Annual Mammography From 40 to 50 years of age, yearly mammography is recommended. After 50 years of age, mammography may be done every 2 years.
Women with increased risk of breast cancer:
For a woman who has an increased risk for breast cancer, the screening (early detection) guidelines are as follows:
Annual clinical Breast Examination
Annual Mammogram: For women, who have received radiation therapy to the chest, a mammogram should be done annualy after 25 years of age. For those with a family history of breast or ovarian cancer, annual mammogram should start by 35 years of age. For women belonging to proven breast and ovarian cancer families (genetically) or those who have multiple first or second degree relatives with breast or ovarian cancers (and some other related cancers, explained below), an annual mammogram must start much early, by around 25 years of age.
MRI of the breast: In the above high risk categories, an annual MRI of the breast is also recommended as an adjunct to mammogram.
IMPORTANT!!! PLEASE READ
The main purpose of explaining these guidelines is to make the reader aware of what must be done. PLEASE DO NOT TAKE ANY DECISIONS BY YOUR OWN SELF REGARDING SCREENING MODALITY OR MAMMOGRAM OR MRI. Decision of risk and decision of screening modalities is an intricate issue and you must always consult a doctor first and with the doctor's guidance, calculate your risk of breast cancer, and plan the screening protocol. It is important to understand that a correct interpretation of screening is very important, else it can lead to unnecessary intervention and anxiety, or may result in a cancer being missed.
Which women are at an increased risk of developing breast cancer?
To explain in simple terms, following women have a higher than average risk of developing breast cancer:
Positive Family History: One or more family member (blood relation) has a history of breast or ovarian cancer
Genetic Predisposition: One or more family member (blood relation) is known to harbour a 'genetic' abnormality causing breast cancer. This significantly increases the risk of developing a breast cancer
Previous Radiation Therpay to chest wall: If a woman has received radiation therpay to chest wall for any cause, she stands an increased risk of developing breast cancer
High risk factors: Risk of developing breast cancer can be calculated by various means, the commonest is based on the GAIL model, for women above 35 years of age. After this calculation, if the 5 year risk of developing a breast cancer is greater than 1.7%, the women is considered to be at an 'increased' risk of developing breast cancer and must follow the 'increased risk' guidelines. If the 5 year risk is less than 1.7%, the woman is considered to be at a 'normal' risk for breast cancer and may follow the 'normal risk' guidelines.

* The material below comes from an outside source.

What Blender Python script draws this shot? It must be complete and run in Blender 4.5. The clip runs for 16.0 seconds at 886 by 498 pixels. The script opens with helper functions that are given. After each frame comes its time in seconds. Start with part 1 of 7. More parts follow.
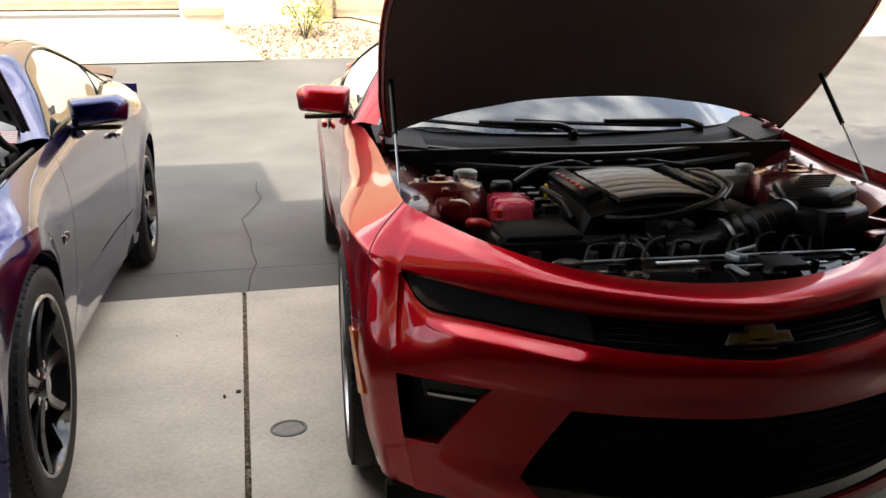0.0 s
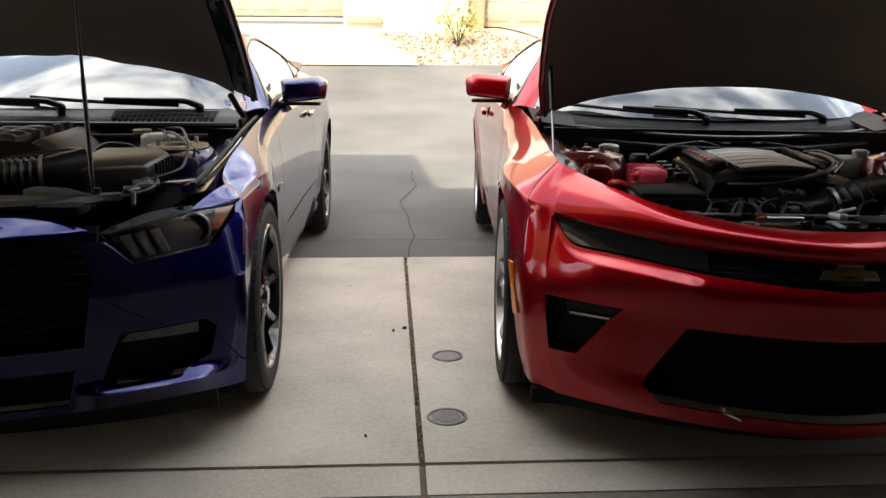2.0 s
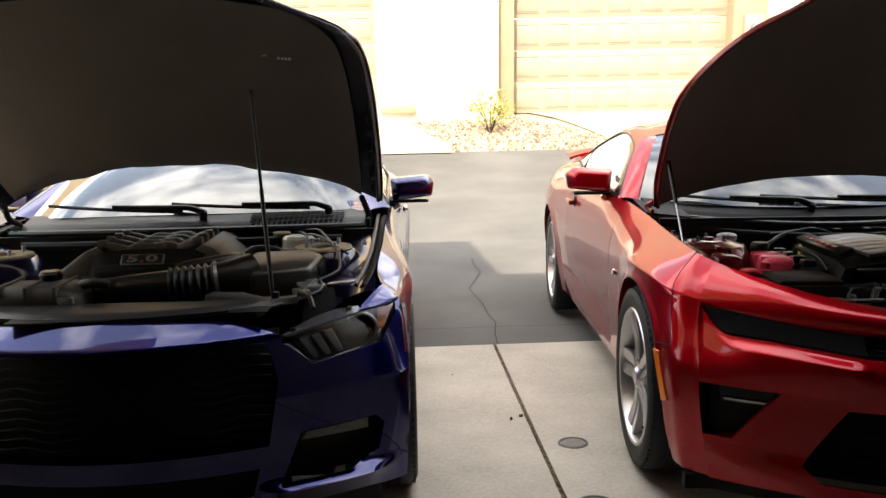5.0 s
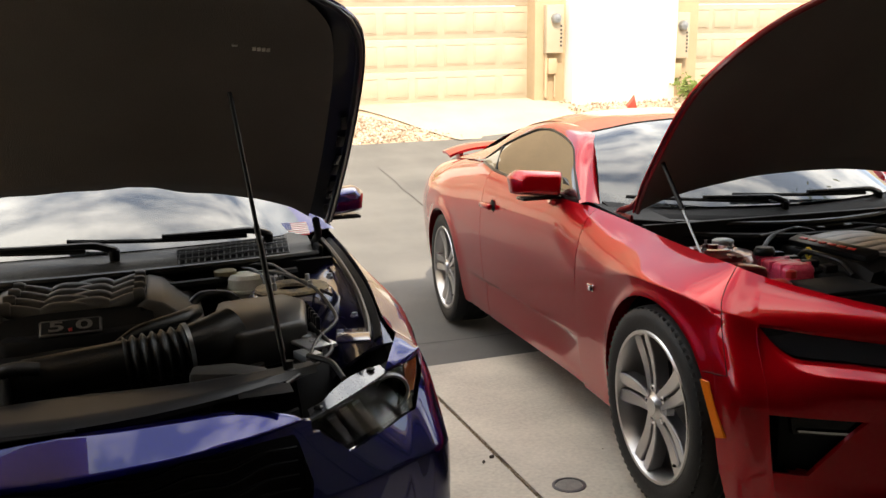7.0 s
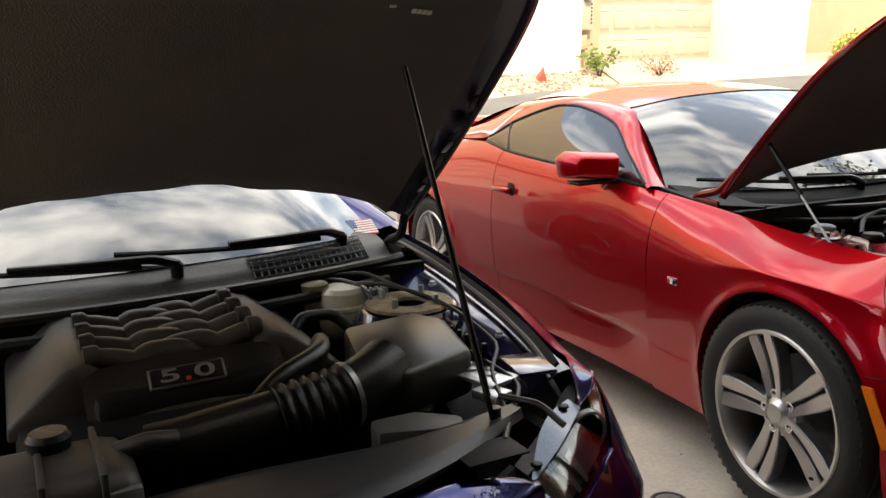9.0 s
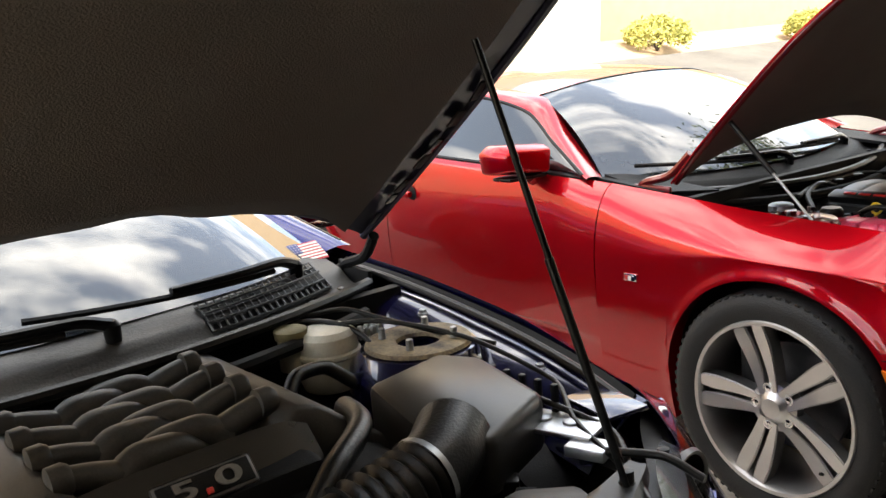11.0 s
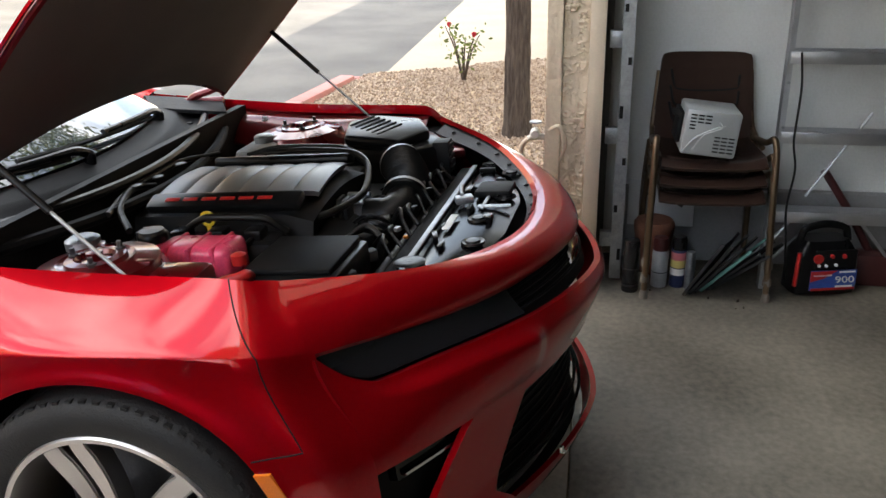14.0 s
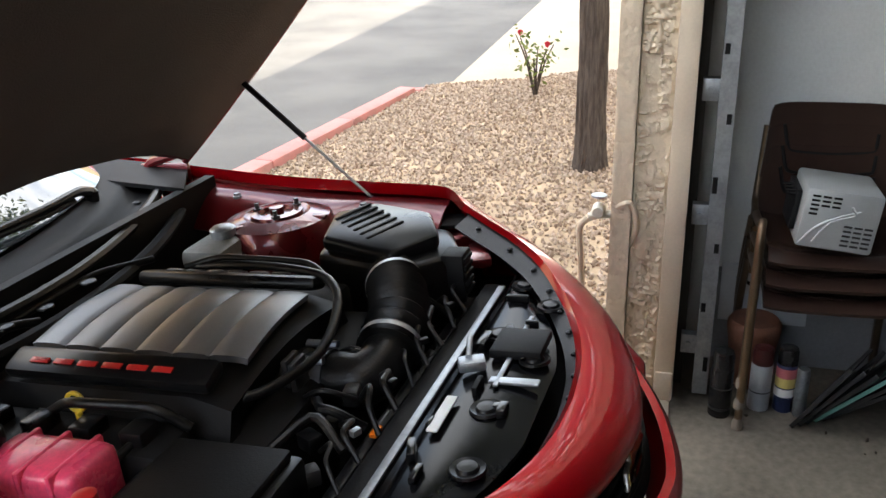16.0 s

What is Clinical Breast Examination (CBE)?
Clinical Breast Examination (CBE) implies a visit to a doctor, where the doctor makes a detailed evaluation of the patient's history and performs a body checkup including breast examination with an aim to detect any suspicious abnormality. A doctor, who is in touch with the subject and who has an experience in breast disorders may be able to pick up an early cancer even before it may manifest, as also may be able to appropriately rule out any cancer in a woman who may be having some breast symptom.
What is Breast Awareness?
Breast Awareness implies familiarity with one's own breast. A self examination can be done monthly during bath, best time being just at the end of menses. This helps to keep in notice any irregularity, any lumps, the skin, the nipple etc. Also, breast awareness also includes a knowledge of breast cancer. A woman should be aware of what possible changes could occur in a breast when a cancers develops in the breast.